PROMPT: Where a line of the material contains the string "objects", copy that line.
>>>
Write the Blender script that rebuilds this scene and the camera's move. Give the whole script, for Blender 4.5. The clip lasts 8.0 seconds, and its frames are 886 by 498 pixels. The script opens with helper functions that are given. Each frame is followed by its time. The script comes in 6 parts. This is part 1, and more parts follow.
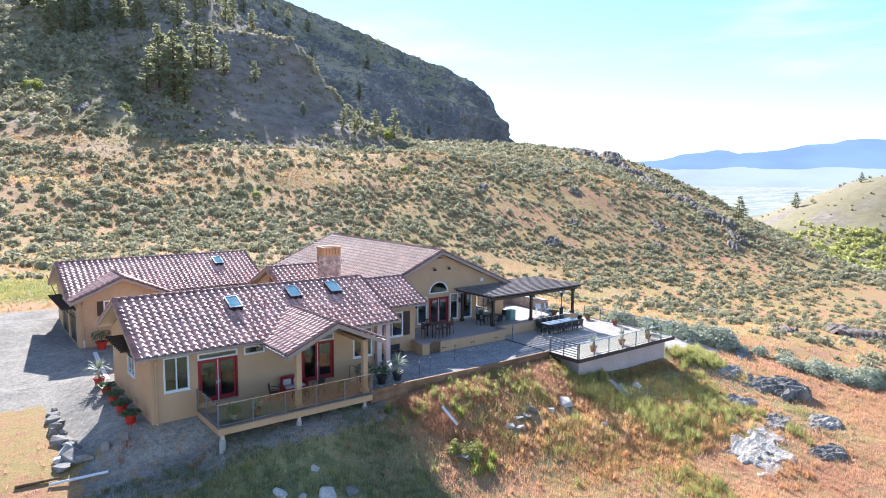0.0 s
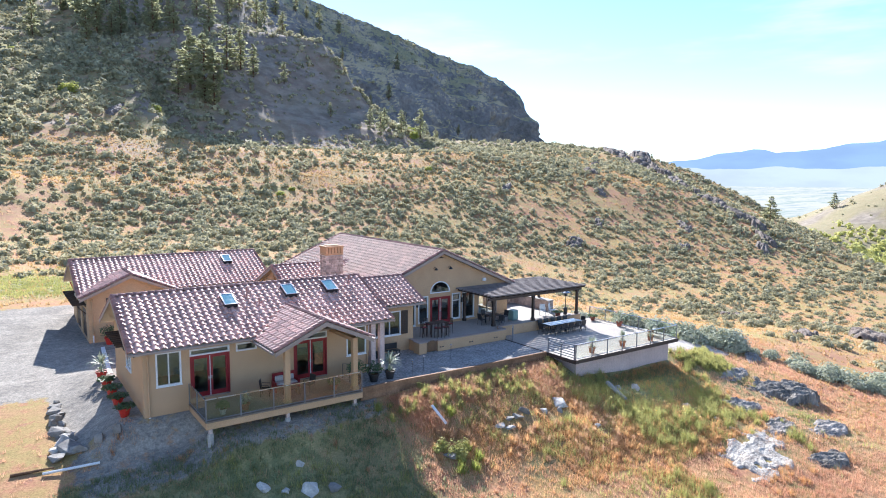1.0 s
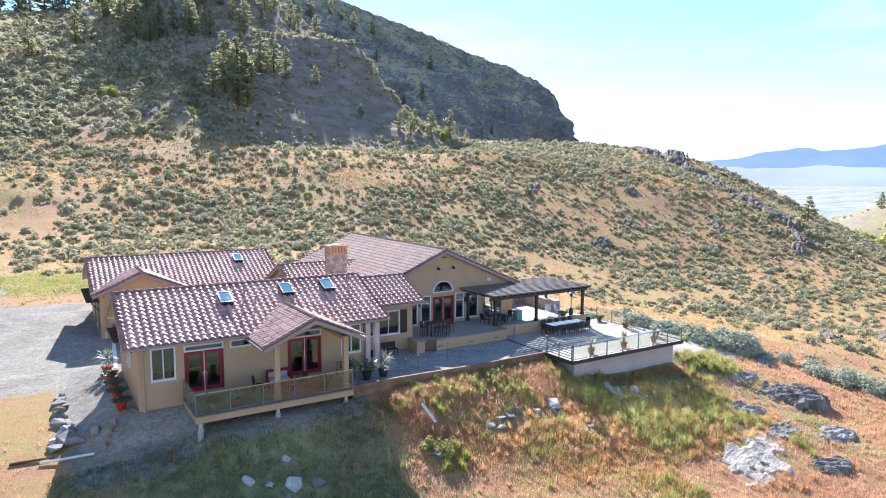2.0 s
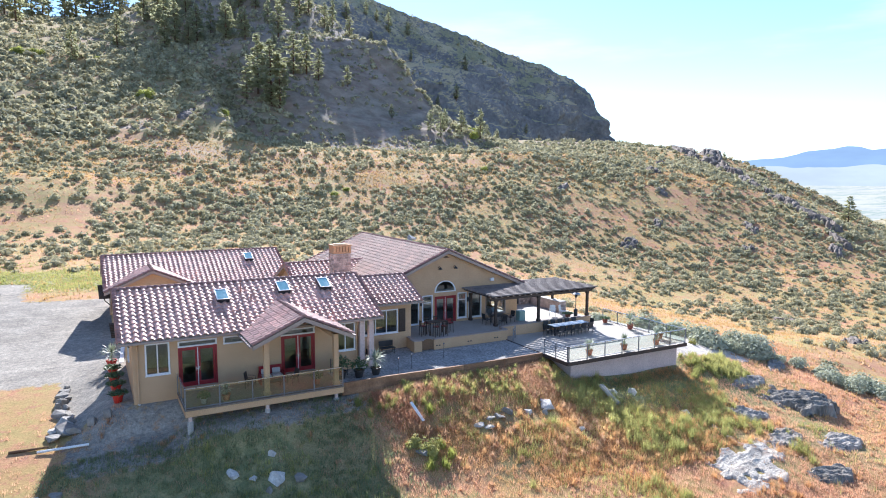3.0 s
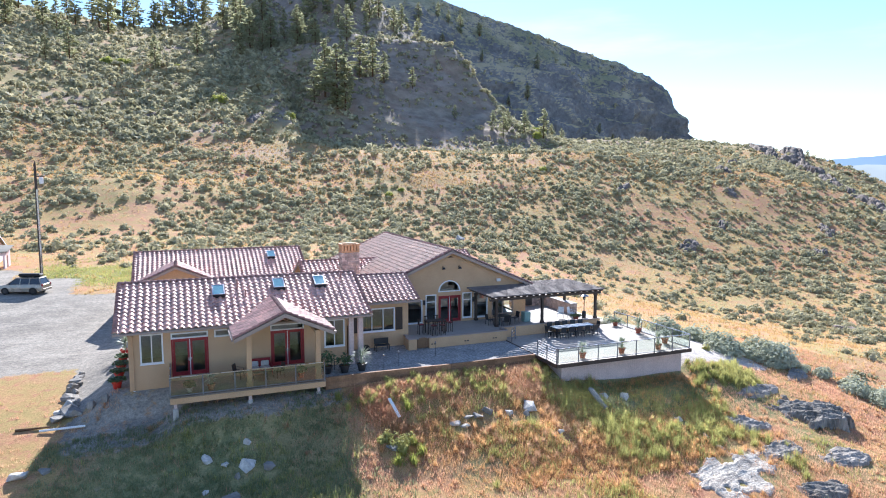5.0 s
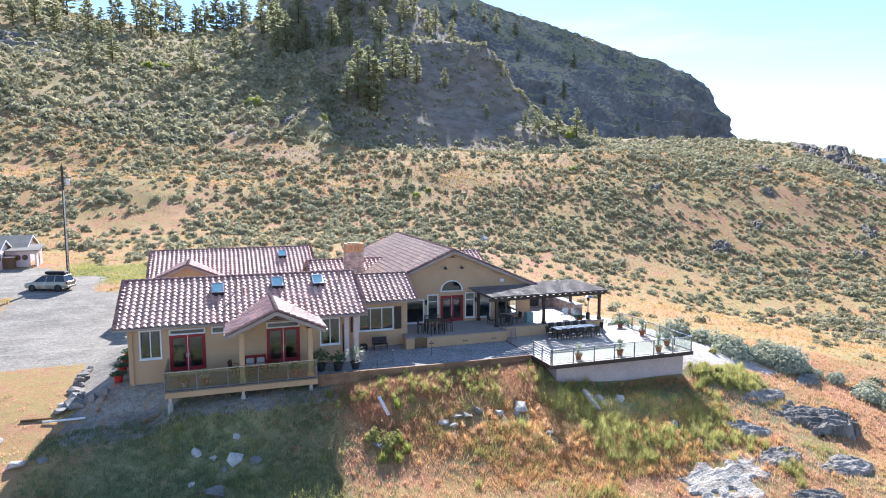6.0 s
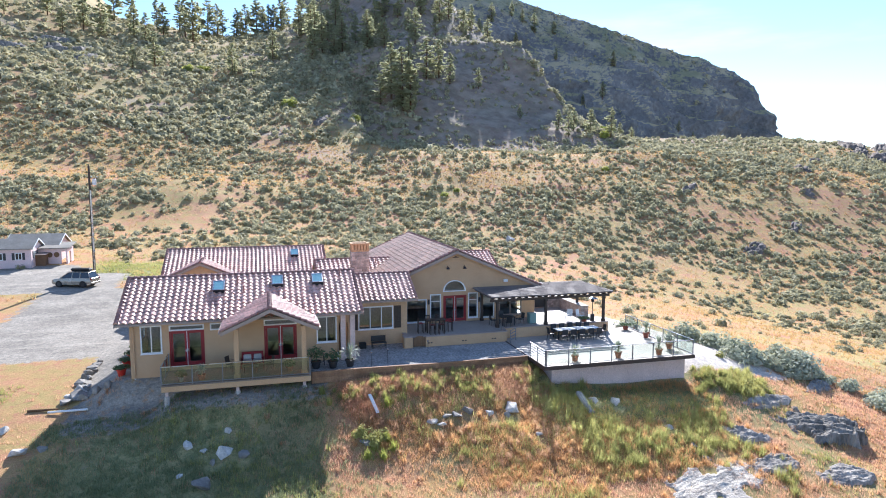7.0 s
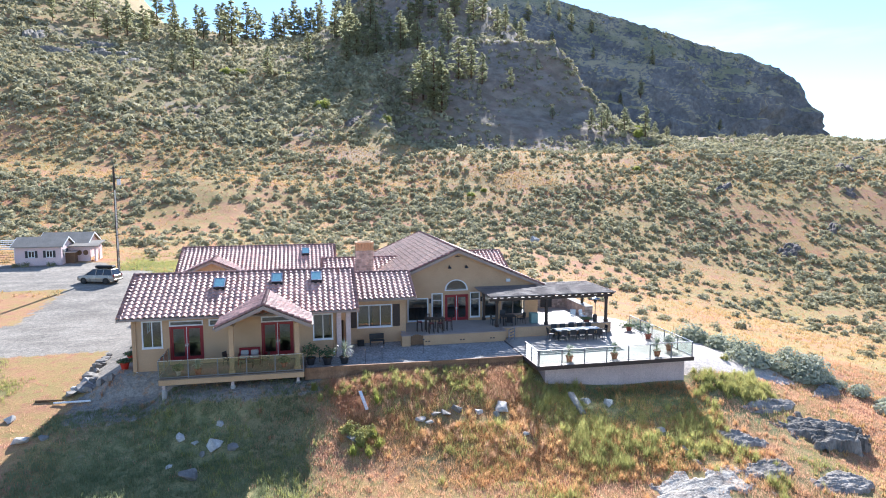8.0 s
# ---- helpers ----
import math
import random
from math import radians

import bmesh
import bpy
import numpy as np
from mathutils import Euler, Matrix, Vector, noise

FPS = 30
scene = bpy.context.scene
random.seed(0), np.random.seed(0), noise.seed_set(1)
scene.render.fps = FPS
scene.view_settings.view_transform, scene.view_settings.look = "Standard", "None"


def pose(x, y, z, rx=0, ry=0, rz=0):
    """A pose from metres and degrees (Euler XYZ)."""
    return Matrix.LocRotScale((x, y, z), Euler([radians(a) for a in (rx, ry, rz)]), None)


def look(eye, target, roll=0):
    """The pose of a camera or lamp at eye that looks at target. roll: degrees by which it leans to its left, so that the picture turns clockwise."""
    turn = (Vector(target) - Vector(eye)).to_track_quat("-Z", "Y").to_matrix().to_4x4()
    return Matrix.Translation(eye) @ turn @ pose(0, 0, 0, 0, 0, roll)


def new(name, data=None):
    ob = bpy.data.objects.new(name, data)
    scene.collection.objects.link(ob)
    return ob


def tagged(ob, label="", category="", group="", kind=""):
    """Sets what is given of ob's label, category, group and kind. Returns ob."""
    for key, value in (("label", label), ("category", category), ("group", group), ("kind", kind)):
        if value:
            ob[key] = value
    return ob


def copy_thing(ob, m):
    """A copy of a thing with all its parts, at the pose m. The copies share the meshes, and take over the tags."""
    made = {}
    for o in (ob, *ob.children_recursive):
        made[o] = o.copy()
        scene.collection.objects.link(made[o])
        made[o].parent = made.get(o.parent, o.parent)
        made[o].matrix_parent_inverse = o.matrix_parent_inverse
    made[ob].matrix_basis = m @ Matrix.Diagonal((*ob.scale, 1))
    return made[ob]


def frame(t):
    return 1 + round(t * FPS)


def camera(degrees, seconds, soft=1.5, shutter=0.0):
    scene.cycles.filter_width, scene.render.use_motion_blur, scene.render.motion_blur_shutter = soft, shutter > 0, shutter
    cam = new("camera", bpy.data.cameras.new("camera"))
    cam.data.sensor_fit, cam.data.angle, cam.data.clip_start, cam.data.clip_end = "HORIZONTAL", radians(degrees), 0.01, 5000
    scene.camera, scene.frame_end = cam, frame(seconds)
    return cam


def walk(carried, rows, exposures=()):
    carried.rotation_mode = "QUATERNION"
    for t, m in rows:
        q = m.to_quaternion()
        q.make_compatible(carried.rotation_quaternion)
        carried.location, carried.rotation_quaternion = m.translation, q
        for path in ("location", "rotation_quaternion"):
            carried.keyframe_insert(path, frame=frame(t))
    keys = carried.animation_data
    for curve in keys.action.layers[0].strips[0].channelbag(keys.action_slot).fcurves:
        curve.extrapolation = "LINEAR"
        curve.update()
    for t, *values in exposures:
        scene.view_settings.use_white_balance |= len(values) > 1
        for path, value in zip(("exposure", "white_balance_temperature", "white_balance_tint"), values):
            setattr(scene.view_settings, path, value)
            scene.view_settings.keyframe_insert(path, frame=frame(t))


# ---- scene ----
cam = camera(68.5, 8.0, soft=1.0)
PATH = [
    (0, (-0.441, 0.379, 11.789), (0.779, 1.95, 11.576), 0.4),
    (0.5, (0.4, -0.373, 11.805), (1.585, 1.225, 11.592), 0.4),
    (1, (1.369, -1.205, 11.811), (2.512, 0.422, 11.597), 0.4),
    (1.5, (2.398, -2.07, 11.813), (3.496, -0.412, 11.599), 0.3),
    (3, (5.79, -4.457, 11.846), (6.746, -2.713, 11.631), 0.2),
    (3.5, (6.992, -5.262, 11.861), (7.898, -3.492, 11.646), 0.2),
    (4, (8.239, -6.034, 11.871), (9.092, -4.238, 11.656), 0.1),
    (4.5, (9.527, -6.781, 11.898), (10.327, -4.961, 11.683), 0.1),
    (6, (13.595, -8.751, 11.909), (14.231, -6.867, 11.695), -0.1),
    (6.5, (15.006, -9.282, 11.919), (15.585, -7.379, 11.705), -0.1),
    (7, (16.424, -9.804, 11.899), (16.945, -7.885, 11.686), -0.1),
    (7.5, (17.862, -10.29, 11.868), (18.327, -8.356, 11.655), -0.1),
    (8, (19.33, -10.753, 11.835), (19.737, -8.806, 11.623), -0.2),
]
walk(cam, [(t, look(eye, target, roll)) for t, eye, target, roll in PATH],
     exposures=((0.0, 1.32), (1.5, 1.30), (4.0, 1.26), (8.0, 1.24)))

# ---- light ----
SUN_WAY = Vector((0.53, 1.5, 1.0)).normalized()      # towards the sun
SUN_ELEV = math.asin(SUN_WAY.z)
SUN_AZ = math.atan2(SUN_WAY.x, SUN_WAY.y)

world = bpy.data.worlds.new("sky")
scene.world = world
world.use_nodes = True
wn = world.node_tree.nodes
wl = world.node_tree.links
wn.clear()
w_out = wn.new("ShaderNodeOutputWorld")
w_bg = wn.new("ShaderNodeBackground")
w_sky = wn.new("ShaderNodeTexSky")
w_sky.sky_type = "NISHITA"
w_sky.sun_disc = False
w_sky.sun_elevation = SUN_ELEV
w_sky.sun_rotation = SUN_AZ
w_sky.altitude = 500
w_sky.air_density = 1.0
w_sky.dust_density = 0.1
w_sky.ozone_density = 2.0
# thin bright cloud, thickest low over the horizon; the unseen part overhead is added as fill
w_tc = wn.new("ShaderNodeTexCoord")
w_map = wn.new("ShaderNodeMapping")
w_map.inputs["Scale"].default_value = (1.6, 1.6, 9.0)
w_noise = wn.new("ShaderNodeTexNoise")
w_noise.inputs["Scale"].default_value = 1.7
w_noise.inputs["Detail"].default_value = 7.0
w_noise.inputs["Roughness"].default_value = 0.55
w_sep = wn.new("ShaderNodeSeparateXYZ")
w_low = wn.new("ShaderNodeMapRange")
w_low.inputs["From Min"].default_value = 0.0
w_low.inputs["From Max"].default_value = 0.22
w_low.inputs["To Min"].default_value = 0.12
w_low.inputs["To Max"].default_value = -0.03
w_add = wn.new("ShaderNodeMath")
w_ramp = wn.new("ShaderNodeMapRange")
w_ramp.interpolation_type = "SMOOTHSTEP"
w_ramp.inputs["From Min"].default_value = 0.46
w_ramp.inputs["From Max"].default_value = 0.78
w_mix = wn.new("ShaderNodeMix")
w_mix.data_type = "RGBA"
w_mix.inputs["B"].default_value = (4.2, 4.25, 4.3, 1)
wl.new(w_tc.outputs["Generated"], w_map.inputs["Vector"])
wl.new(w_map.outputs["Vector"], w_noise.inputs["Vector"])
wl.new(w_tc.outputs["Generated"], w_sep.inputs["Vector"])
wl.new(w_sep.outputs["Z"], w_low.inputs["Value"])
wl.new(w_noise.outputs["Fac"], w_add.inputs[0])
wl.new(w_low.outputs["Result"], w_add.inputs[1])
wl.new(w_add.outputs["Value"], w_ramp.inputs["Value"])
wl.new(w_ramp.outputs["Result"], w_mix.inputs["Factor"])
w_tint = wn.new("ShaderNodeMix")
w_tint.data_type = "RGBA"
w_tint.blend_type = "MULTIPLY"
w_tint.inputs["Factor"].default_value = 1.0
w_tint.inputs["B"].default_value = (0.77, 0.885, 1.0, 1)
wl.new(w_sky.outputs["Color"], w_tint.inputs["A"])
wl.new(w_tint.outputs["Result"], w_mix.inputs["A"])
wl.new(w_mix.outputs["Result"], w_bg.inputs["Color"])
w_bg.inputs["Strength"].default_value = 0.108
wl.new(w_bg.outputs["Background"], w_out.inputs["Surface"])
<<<
CORRECT ANSWER:
    ob = bpy.data.objects.new(name, data)
    scene.collection.objects.link(ob)
        scene.collection.objects.link(made[o])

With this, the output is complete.